What was not good was the weather. March weather here in the Midwest can often have a sharp biting chill with dipping temps. Poor Adeline was coughing away, so I banished her to the truck where she had my purse and her gift bag to entertain her.
Beyond the bonus of the warm cab, the view from the truck wasn’t half bad either.
Adeline had a Birdseye view of horses being brought to where a spry and cheerful Amish man was taking on the task of trimming hooves and floating teeth.
I was impressed with the Farriers attitude. When it came time to trim my horses hooves things got a little exciting. Mars reared up twice. The second time this happened both the Farrier and his tools went in different directions. After he nimbly got up and collected his nippers, it was recommended that my horse be sedated before getting trimmed. 10 minutes post sedation, Mars had a hanging head and an absent spirit. This made finishing up the job much less difficult.
After the neighbors horses were filed and trimmed, everybody got loaded up. With the heater on in the truck we were much more comfortable and eager to leave the Fair Grounds, that is after stopping for butter burgers at Culvers, because this is Wisconsin after all.

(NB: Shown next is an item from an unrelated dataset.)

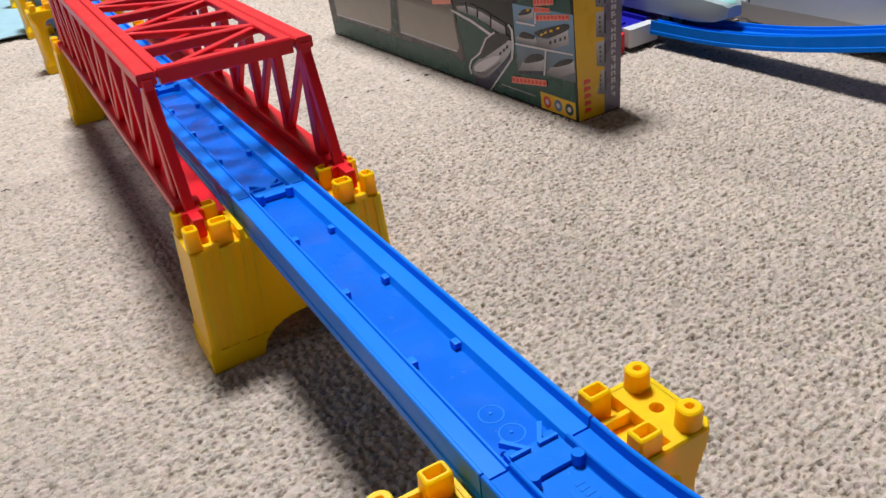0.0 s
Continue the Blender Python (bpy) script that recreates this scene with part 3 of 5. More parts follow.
# ---------------------------------------------------------------- red bridge with its piers
def bridge_pier(y0, sgn):
    """A wide hollow pier with fluted walls, an arched foot and clusters of pegs that hold the bridge's feet."""
    t = thing("bridge_pier", "tall wide yellow plastic bridge pier with an arched foot", "toy pier", "yellow bridge piers", (0, y0, 0))
    deck, d = 0.0635, 0.032
    arch = [(0.026 * math.cos(radians(w)), 0.017 * math.sin(radians(w))) for w in range(0, 181, 15)]
    bm = bmesh.new()
    prism(bm, [(0.0510, 0), (0.0506, 0.0112), (0.0498, 0.0118), (0.0472, deck), (-0.0472, deck), (-0.0498, 0.0118), (-0.0506, 0.0112), (-0.0510, 0)] + arch[::-1], 1, 0.0006, d - 0.0006)
    part("pier_wall", bm, YELLOW, t)
    for y in (0.0, d):
        for s in (-1, 1):
            bm = bmesh.new()
            yc = 0.0006 if y == 0 else d - 0.0006
            prism(bm, [(s * 0.0514, 0), (s * 0.0510, 0.0110), (s * 0.0497, 0.0116), (s * 0.0193, 0.0116), (s * 0.0232, 0.0078), (s * 0.0263, 0)], 1, yc - 0.0008, yc + 0.0008)
            part("foot_skirt", bm, YELLOW, t)
            for x, w in ((0.0445, 0.003), (0.0385, 0.0014), (0.032, 0.0042), (0.024, 0.0012), (0.019, 0.0012)):
                bm = bmesh.new()
                bar(bm, (s * (x + 0.0022), yc, 0.0112), (s * x, yc, deck - 0.0004), w, 0.0014, (0, 1, 0))
                part("flute", bm, YELLOW, t)
    for s in (-1, 1):
        for x, hw in ((0.0435, 0.0032), (0.0305, 0.0046)):
            for y in (0.0055, d - 0.0055):
                bm = bmesh.new()
                hollow_block(bm, s * x - hw, s * x + hw, y - 0.0035, y + 0.0035, deck - 0.001, 0.0745, 0.0011, 0.004, 0.0016)
                part("peg", bm, YELLOW, t, "", 35)
        bm = bmesh.new()
        box(bm, s * 0.0225 - 0.0012, s * 0.0225 + 0.0012, 0.001, d - 0.001, deck - 0.0005, 0.0685)
        part("track_stop", bm, YELLOW, t)
        for y in (0.0016, d - 0.0016):
            bm = bmesh.new()
            box(bm, s * 0.037 - 0.0035, s * 0.037 + 0.0035, y - 0.0014, y + 0.0014, deck - 0.0005, 0.0662, 0.0004)
            part("notch_sill", bm, YELLOW, t)
    return t


bridge_pier(0.192, 1)
bridge_pier(0.192 + 2 * UNIT + 0.012, 1)


def bridge(y0, y1):
    t = thing("truss_bridge", "red plastic toy truss bridge with lattice sides and roof", "toy bridge", "", (0, y0, 0))
    L = y1 - y0
    zb, zt, x = 0.0715, 0.1318, 0.0378
    a0, n = 0.033, 8
    step = (L - 2 * a0) / n
    for s in (-1, 1):
        barred("lower_chord", t, RED, (s * x, 0.008, zb), (s * x, L - 0.008, zb), 0.0105, 0.006)
        barred("lower_flange", t, RED, (s * (x - 0.0095), 0.012, zb - 0.0036), (s * (x - 0.0095), L - 0.012, zb - 0.0036), 0.0125, 0.0022)
        barred("upper_chord", t, RED, (s * x, a0 - 0.003, zt), (s * x, L - a0 + 0.003, zt), 0.0085, 0.006)
        barred("chord_ridge", t, RED, (s * (x - 0.0072), a0 - 0.002, zt + 0.0012), (s * (x - 0.0072), L - a0 + 0.002, zt + 0.0012), 0.0052, 0.0034)
        for k in range(n + 1):
            y = a0 + step * k
            wide = 0.0088 if k in (0, n) else 0.0074
            barred("post", t, RED, (s * x, y, zb), (s * x, y, zt), 0.0052, wide, (0, 1, 0))
            if k < n:
                lo, hi = (y, y + step) if k < n // 2 else (y + step, y)
                barred("diagonal", t, RED, (s * (x + 0.0004), hi, zb + 0.001), (s * (x + 0.0004), lo, zt - 0.001), 0.0050, 0.0036, (1, 0, 0))
        for e, sg in ((0.0, 1), (L, -1)):
            barred("end_post", t, RED, (s * x, e + sg * 0.011, zb), (s * x, e + sg * a0, zt), 0.0050, 0.0050, (1, 0, 0))
            bm = bmesh.new()
            box(bm, s * x - 0.0026, s * x + 0.0026, e + sg * 0.006 - 0.0085, e + sg * 0.006 + 0.0085, zb - 0.0062, zb + 0.0035, 0.0012)
            part("foot_lug", bm, RED, t, "", 40)
            bm = bmesh.new()
            box(bm, s * x - 0.0062, s * x + 0.0062, e + sg * 0.019 - 0.0035, e + sg * 0.019 + 0.0035, zb - 0.003, zb + 0.0046, 0.0008)
            part("foot_block", bm, RED, t, "", 40)
    m = 8
    rstep = (L - 2 * a0) / m
    for k in range(m + 1):
        y = a0 + rstep * k
        barred("roof_beam", t, RED, (-x + 0.006, y, zt), (x - 0.006, y, zt), 0.0058 if k in (0, m) else 0.0050, 0.0052 if k not in (0, m) else 0.0075)
        if k < m:
            s = 1 if k % 2 else -1
            barred("roof_brace", t, RED, (s * (x - 0.007), y + 0.001, zt), (-s * (x - 0.007), y + rstep - 0.001, zt), 0.0042, 0.0036)
            barred("roof_brace", t, RED, (-s * (x - 0.007), y + 0.004, zt - 0.0015), (-s * (x - 0.007) + s * 0.034, y + rstep * 0.5, zt - 0.0015), 0.0034, 0.0030)
    for k in range(5):
        y = 0.05 + (L - 0.1) * k / 4
        barred("floor_beam", t, RED, (-x + 0.004, y, zb - 0.0098), (x - 0.004, y, zb - 0.0098), 0.006, 0.0022)
    return t


bridge(0.205, 0.205 + 2 * UNIT + 0.012)

# ---------------------------------------------------------------- printed product box
BL_, BD, BH = 0.414, 0.044, 0.155
t = thing("product_box", "printed cardboard toy train box with clear windows, standing on carpet", "box", "", m=pose(0.2755, 0.322, 0, 0, 0, 3.2))


def plate(name, parent, material, pts, off, thick=0.0005, label=""):
    """A thin printed or glued sheet on the long face: pts are (along, up)."""
    bm = bmesh.new()
    off, thick = off * 0.3, thick * 0.25 if thick < 0.0008 else thick * 0.6
    prism(bm, pts, 0, -off - thick, -off)
    return part(name, bm, material, parent, label)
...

I am relieved to have my horses feet in better condition and to know his teeth were given a clean bill of health. As for cowgirl Adeline, well all I can say for her is that I hope her ibuprofen and antibiotics are steering her towards a clean bill of health so that she can pester me to give her rides on Devils Hole Red Hot Steeldust, or Mars as I prefer to call him as an alternative to his ridiculous papered name. After all his spirit is back and his feet are in great galloping order.